Avis Budget Group is preparing to sponsor two series of securitizations secured by car rental revenue through the Avis Budget Rental Can Funding platform, raising a total of $500 million.
The master trust, the Avis Budget Rental Car Funding will issue both deals, the series 2023-3 and 2023-4, that will then issue three classes of notes—A, B and C, according to Fitch Ratings and Moody's Investors Service, which will assign ratings to the notes. The leases are on a revolving pool of program and non-program vehicles from various original equipment manufacturers, according to Fitch.
The master trust is known as AESOP, and similar to the previous transactions the leases finance a highly diversified car fleet of cars and light trucks. By just about every measure, such as original manufacturer, model, segment, and geographical location, the pool is diversified. The deal also has a diverse source of sublessees, including Avis Rent a Car System, Budget Rent a Car, Zipcar and Payless Car Rental.
A vast majority of the fleet mix (98.5%) is comprised of non-program manufacturers, including BMW, Chrysler, Ford, Honda and Toyota, while program manufacturers account for the rest, according to Fitch. Toyota, for one, accounts for 19.88% of the fleet, has an 'A+' rating from Fitch (the highest) and a stable rating outlook. Other carmakers that round out the top five are Ford (14.27%), Chrysler (19.96%), General Motors (15.64%), and Kia (7.18%), all of which have stable or positive rating outlooks, according to Fitch.
Fitch noted that AESOP has a number of structural features that strengthen the deal. One of those is original equipment manufacturer (OEM) concentration limits, the inclusion of medium- and heavy-duty trucks, and a different minimum depreciation rate of non-program vehicles (NPVs) to account for market value and an increase to the vehicle age limit.
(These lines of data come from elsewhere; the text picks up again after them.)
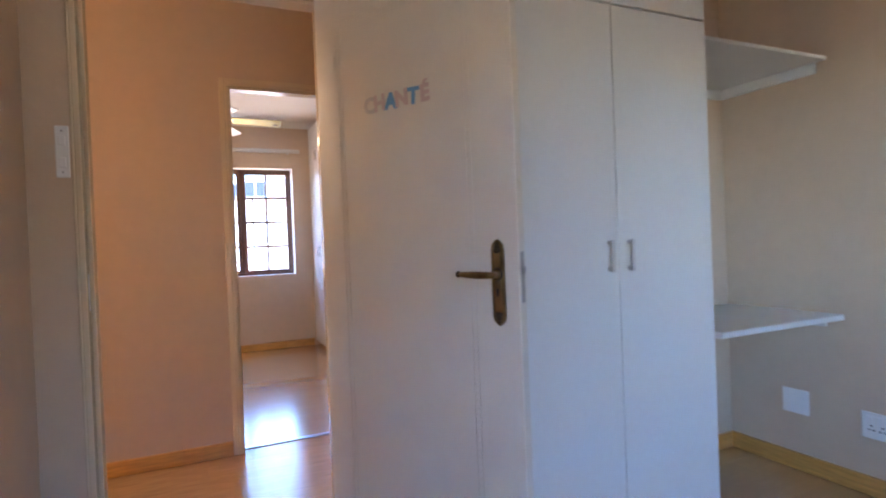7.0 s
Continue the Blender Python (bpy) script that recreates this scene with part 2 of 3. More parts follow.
def tube(points, radii, seg=14):
    """A smooth swept rod with rounded ends through the points."""
    bm = bmesh.new()
    pts = [Vector(p) for p in points]
    rings = []
    for i, p in enumerate(pts):
        d = (pts[min(i + 1, len(pts) - 1)] - pts[max(i - 1, 0)]).normalized()
        q = d.to_track_quat('Z', 'Y').to_matrix()
        rings.append([bm.verts.new(p + q @ Vector((math.cos(k * 2 * math.pi / seg), math.sin(k * 2 * math.pi / seg), 0)) * radii[i]) for k in range(seg)])
    for a, b in zip(rings, rings[1:]):
        for k in range(seg):
            bm.faces.new((a[k], a[(k + 1) % seg], b[(k + 1) % seg], b[k]))
    bm.faces.new(list(reversed(rings[0])))
    bm.faces.new(rings[-1])
    bmesh.ops.recalc_face_normals(bm, faces=bm.faces)
    return bm


def outline(points, y0, y1, bevel=0.0):
    """A flat plate in the xz plane from y0 to y1, of the outline given."""
    bm = bmesh.new()
    vs = [bm.verts.new((x, y0, z)) for x, z in points]
    f = bm.faces.new(vs)
    r = bmesh.ops.extrude_face_region(bm, geom=[f])
    bmesh.ops.translate(bm, vec=(0, y1 - y0, 0), verts=[g for g in r["geom"] if isinstance(g, bmesh.types.BMVert)])
    bmesh.ops.recalc_face_normals(bm, faces=bm.faces)
    if bevel:
        bmesh.ops.bevel(bm, geom=[e for e in bm.edges if abs(e.verts[0].co.y - e.verts[1].co.y) < 1e-6 and abs(e.verts[0].co.y - y1) < 1e-6],
                        offset=bevel, segments=2, profile=0.5, affect='EDGES')
    return bm


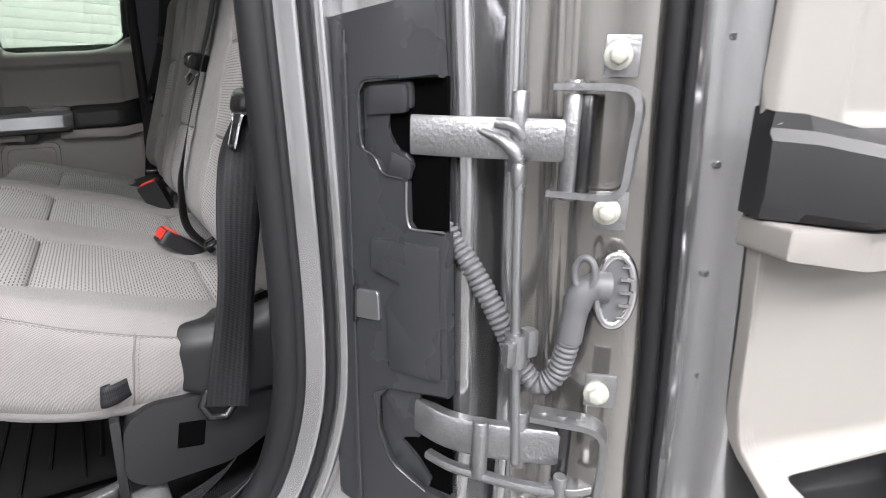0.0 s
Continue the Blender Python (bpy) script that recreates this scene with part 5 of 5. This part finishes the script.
for field in ([(-0.078, 0.835), (-0.032, 0.782), (-0.062, 0.728)], [(-0.008, 0.748), (0.056, 0.704), (0.030, 0.622), (-0.045, 0.640)], [(0.088, 0.680), (0.170, 0.663), (0.150, 0.607), (0.064, 0.606)],
              [(0.208, 0.672), (0.298, 0.674), (0.266, 0.618), (0.184, 0.606)], [(0.322, 0.676), (0.420, 0.692), (0.398, 0.632), (0.310, 0.620)], [(0.462, 0.690), (0.500, 0.701), (0.512, 0.660), (0.436, 0.645)]):
    shape = rounded(field, 0.010, 5)
    part("pressed_field", prism("pressed_field", shape, on_foot, -0.004, 0.0035, 0.003, 3), PAINT, door)
    part("field_bead", tube("field_bead", [on_foot(a, b, 0.002) for a, b in shape], 0.0032, 8, closed=True), PAINT, door)
for z in (1.44, 1.335, 1.235, 1.13, 1.0, 0.93):
    s = lerp_table([(0.9, 0.085), (0.99, 0.05), (1.10, 0.022), (1.27, 0.006), (1.44, 0.0)], z) - 0.009
    part("push_pin", tube("push_pin", [near_map(s, z, -0.050), near_map(s, z, -0.0445)], [0.0045, 0.003], 10), PAINT, door)
sticker = prism("sticker", [(0.31, 1.612), (0.42, 1.617), (0.425, 1.80), (0.312, 1.80)], near_map, -0.0995, -0.0985, 0)
part("sticker", sticker, surface("printed_grey_sticker", (0.055, 0.06, 0.058), 0.5, var=0.8, big=400.0, fine=900.0, grain=0.0), near_pane, "dark printed sticker on the window")
part("mirror_sail", prism("mirror_sail", rounded([(-0.152, 1.53), (-0.098, 1.54), (-0.112, 1.62), (-0.122, 1.75), (-0.125, 2.0), (-0.158, 2.0)], 0.006, 3), near_map, -0.17, -0.135, 0.006), BLACK, door, "black plastic frame cover")
part("frame_post", prism("frame_post", rounded([(-0.11, 1.55), (-0.03, 1.50), (-0.03, 2.05), (-0.12, 2.05)], 0.01, 3), near_map, -0.15, -0.10, 0.01), PAINT, door)

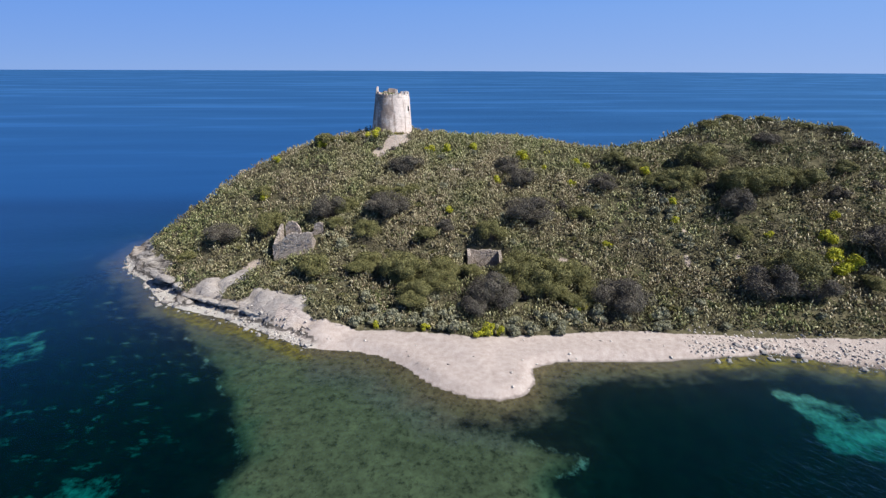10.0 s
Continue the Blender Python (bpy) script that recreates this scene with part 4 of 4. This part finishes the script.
def pads(x, y, z, per, size, spread, tall):
    """Prickly pear clumps: pads stacked into rough domes."""
    n = len(x)
    gx, gy, gz = np.repeat(x, per), np.repeat(y, per), np.repeat(z, per)
    big = np.repeat(RNG.uniform(0.55, 1.25, n), per)
    a, q, h = RNG.uniform(0, 6.283, n * per), np.sqrt(RNG.uniform(0, 1, n * per)), RNG.uniform(0, 1, n * per)
    r = q * spread * big
    top = (1 - 0.55 * q * q) * tall * big
    where = np.stack([gx + r * np.cos(a), gy + r * np.sin(a), gz + h * top - 0.1], 1)
    s = size * RNG.uniform(0.65, 1.25, n * per)
    sz = np.stack([s * RNG.uniform(0.32, 0.56, n * per), s * RNG.uniform(0.7, 1.2, n * per), s * 1.1], 1)
    rot = spin(RNG.uniform(0, 6.283, n * per), RNG.normal(0, 0.45, n * per), RNG.normal(0, 0.45, n * per))
    return strewn(PAD_CO, PAD_FACES, where, sz, rot)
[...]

Citigroup Global Markets, BNP Paribas Securities, BofA Securities, Credit Agricole Securities and Morgan Stanley & Co., are the structuring lead on the deals, according to Fitch Ratings and Moody's. The rating agencies point to subordination, overcollateralization and liquidity provide credit enhancement to the deal, the rating agencies said.
As for ratings, each rating agency expects to rate them identically. For its part, Fitch expects to assign 'AAA' to the $196.2 million, class A noted; 'A' to the $30 million notes and 'BBB-' to the $23.7 million, class C notes. Moody's plans to assign ratings of 'Aaa' to the class A notes; 'A2' to the class B notes and 'Baa3' to the class C notes.